A few weeks ago, I read some articles about a blond girl that was found in a Romani (Gypsy) community in Greece. While reading this article, I realized that I know very little about Romani/Gypsies, so I started doing some research.
The “Gypsies”, more correctly called Romani are an ethnic group that came from India to Europe around the year 1350 or so. They were described as the “Descendants of Cain” and were enslaved, massacred, or were pushed out of various countries at various times. The Jews in Europe were treated poorly in European history, but the Romani were probably treated even worse. Similar to the Jews, the Romani were also killed during the Holocaust in great numbers:
Because they lived as slaves or outcasts, the Romani survived by doing either jobs that no one else wanted to do, or by doing crime. Even today, the Romani still have many criminal gangs in Europe mainly from Romania and Bulgaria, and thus they have a very bad reputation. Even recently, European governments kick them out of their country from time to time.
Oddly though, the Romani have integrated very well in the US, because nobody knows who they are. If Romani come from Bulgaria, they’re treated as Bulgarians, not Romani, so they have no cultural stigma.

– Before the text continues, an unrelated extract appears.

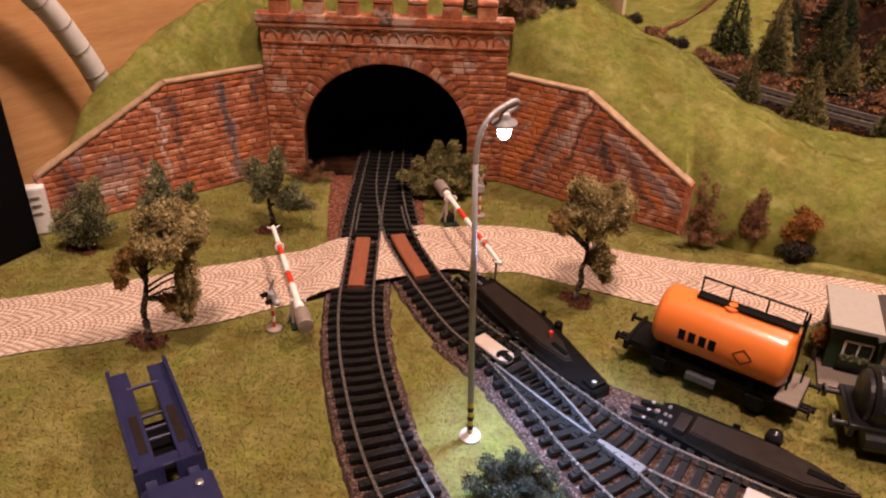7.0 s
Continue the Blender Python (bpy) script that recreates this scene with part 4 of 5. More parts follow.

Anyhow, despite all this the Romani are still people:
(reads: igancă împuţită! “Stinking gypsy!” in Romanian language)
To help prove this point, I found a great set of photos by the Baltimore Sun, which shows the Romani people in Europe and how they live, even as outcasts. Some of these photos are very touching, while others are very depressing.
The important thing though is to recognize that Roma people are human and still deserve a life like other people. If given a chance (as in the US), they thrive just fine. Similar to the Buddhist story of Angulimala (the sutra is here), if given a real chance, even outcasts can find redemption and become saints.